Recorded data:

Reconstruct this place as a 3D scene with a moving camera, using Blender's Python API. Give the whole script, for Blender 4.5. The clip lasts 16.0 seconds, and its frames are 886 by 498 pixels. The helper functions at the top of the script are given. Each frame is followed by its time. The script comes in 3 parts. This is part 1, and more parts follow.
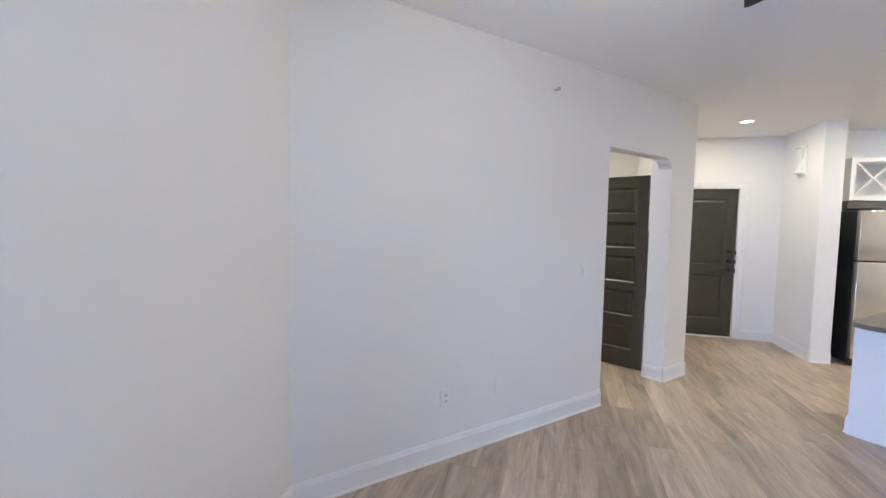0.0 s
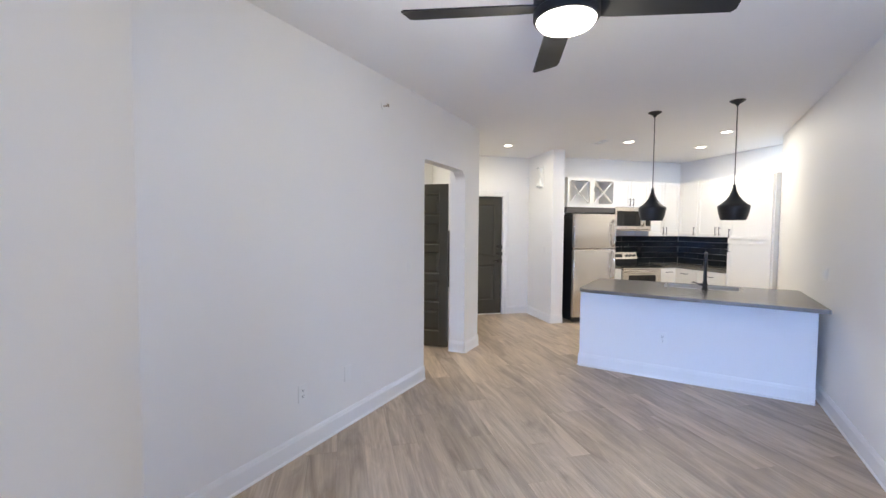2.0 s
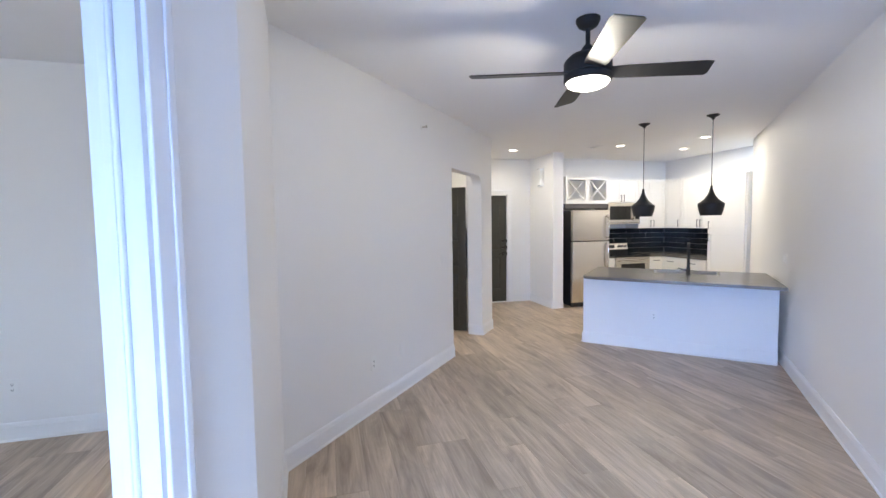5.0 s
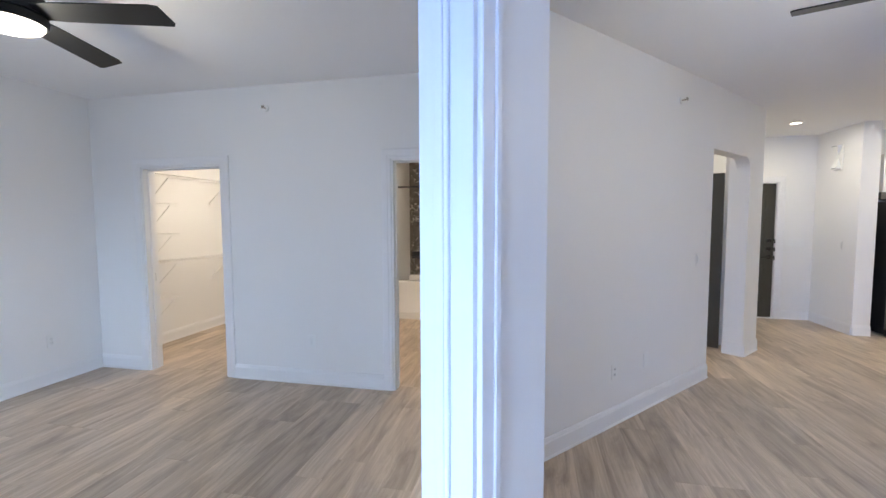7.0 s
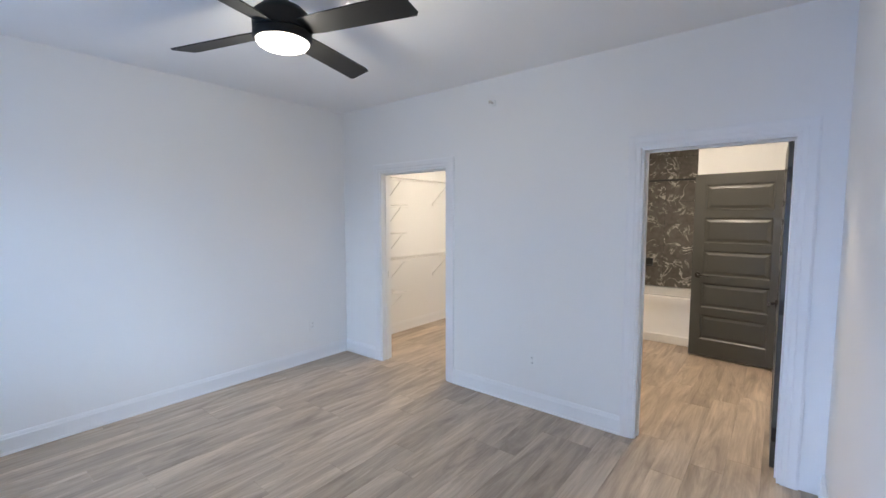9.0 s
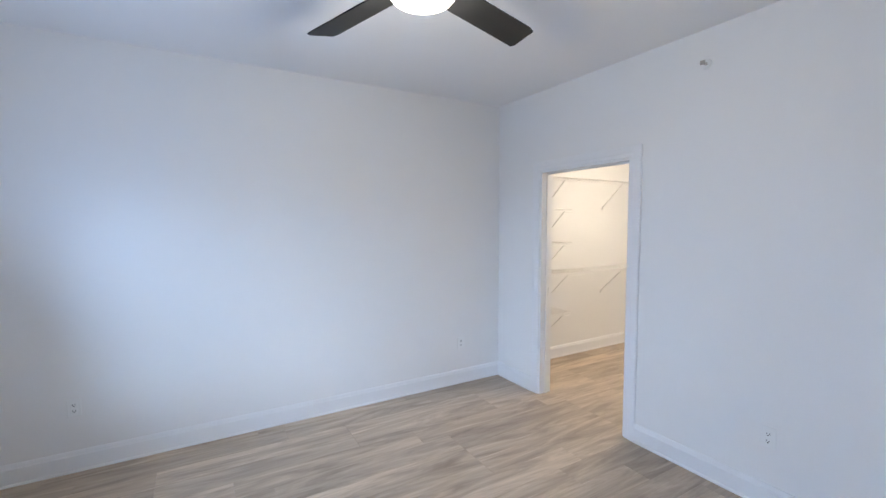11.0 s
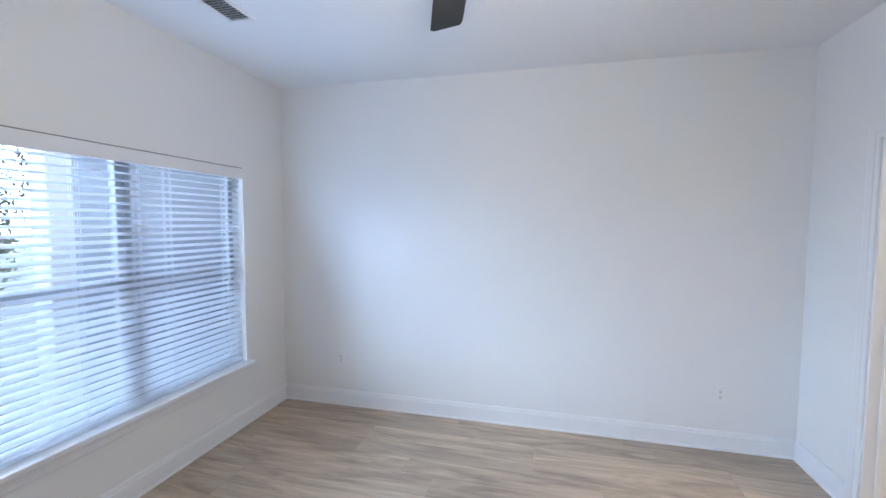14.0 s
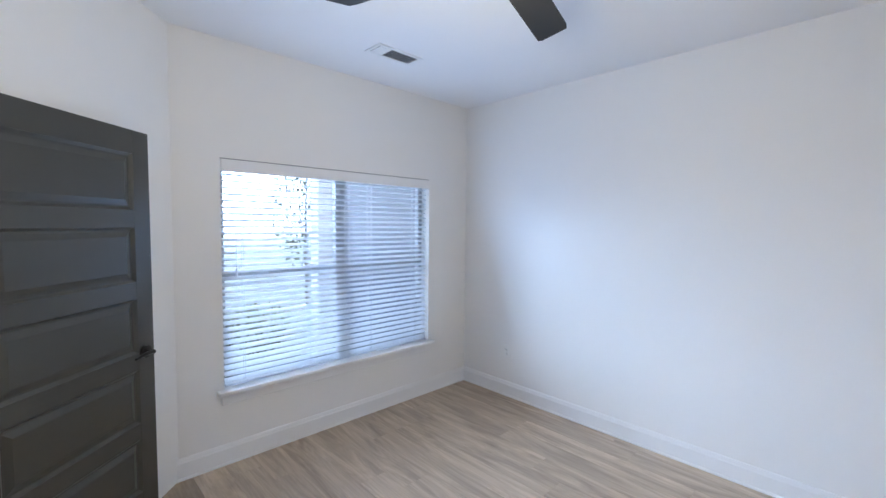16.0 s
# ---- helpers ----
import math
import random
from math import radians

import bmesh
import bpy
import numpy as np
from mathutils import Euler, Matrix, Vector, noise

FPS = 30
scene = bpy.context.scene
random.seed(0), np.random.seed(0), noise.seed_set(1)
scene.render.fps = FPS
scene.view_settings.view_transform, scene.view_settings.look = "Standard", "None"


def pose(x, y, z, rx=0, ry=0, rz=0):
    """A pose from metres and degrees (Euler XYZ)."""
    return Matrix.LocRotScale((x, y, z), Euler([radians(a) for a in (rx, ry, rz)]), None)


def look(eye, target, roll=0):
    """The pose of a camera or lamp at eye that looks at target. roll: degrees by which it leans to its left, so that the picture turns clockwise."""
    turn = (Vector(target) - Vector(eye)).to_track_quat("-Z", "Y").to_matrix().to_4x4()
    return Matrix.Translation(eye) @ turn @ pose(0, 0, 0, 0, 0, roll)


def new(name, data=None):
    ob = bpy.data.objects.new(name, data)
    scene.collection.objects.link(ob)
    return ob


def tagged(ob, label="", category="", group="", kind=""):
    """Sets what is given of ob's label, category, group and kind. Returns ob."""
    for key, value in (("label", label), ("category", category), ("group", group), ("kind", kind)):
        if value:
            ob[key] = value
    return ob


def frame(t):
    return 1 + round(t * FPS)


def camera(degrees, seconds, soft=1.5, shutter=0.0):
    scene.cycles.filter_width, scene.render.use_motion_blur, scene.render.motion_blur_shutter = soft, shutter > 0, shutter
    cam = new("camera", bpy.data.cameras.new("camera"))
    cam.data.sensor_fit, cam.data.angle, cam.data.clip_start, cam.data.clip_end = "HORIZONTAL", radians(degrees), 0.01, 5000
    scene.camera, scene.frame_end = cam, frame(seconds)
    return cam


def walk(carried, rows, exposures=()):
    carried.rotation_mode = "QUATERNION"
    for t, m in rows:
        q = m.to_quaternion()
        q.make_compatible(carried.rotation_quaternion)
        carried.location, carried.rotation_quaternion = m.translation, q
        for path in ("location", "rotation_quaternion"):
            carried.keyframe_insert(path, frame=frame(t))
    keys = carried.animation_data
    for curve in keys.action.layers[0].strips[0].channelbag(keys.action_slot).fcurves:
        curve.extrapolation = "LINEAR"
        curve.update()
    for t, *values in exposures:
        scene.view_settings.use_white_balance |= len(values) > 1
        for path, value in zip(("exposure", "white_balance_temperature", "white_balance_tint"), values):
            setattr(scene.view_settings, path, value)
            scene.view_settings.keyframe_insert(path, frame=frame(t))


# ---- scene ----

Challenge: Take the line with "scene.collection.objects.link(ob)" and all lines after it to the last line, and reproduce them exactly.

Reply:
    scene.collection.objects.link(ob)
    return ob


def tagged(ob, label="", category="", group="", kind=""):
    """Sets what is given of ob's label, category, group and kind. Returns ob."""
    for key, value in (("label", label), ("category", category), ("group", group), ("kind", kind)):
        if value:
            ob[key] = value
    return ob


def frame(t):
    return 1 + round(t * FPS)


def camera(degrees, seconds, soft=1.5, shutter=0.0):
    scene.cycles.filter_width, scene.render.use_motion_blur, scene.render.motion_blur_shutter = soft, shutter > 0, shutter
    cam = new("camera", bpy.data.cameras.new("camera"))
    cam.data.sensor_fit, cam.data.angle, cam.data.clip_start, cam.data.clip_end = "HORIZONTAL", radians(degrees), 0.01, 5000
    scene.camera, scene.frame_end = cam, frame(seconds)
    return cam


def walk(carried, rows, exposures=()):
    carried.rotation_mode = "QUATERNION"
    for t, m in rows:
        q = m.to_quaternion()
        q.make_compatible(carried.rotation_quaternion)
        carried.location, carried.rotation_quaternion = m.translation, q
        for path in ("location", "rotation_quaternion"):
            carried.keyframe_insert(path, frame=frame(t))
    keys = carried.animation_data
    for curve in keys.action.layers[0].strips[0].channelbag(keys.action_slot).fcurves:
        curve.extrapolation = "LINEAR"
        curve.update()
    for t, *values in exposures:
        scene.view_settings.use_white_balance |= len(values) > 1
        for path, value in zip(("exposure", "white_balance_temperature", "white_balance_tint"), values):
            setattr(scene.view_settings, path, value)
            scene.view_settings.keyframe_insert(path, frame=frame(t))


# ---- scene ----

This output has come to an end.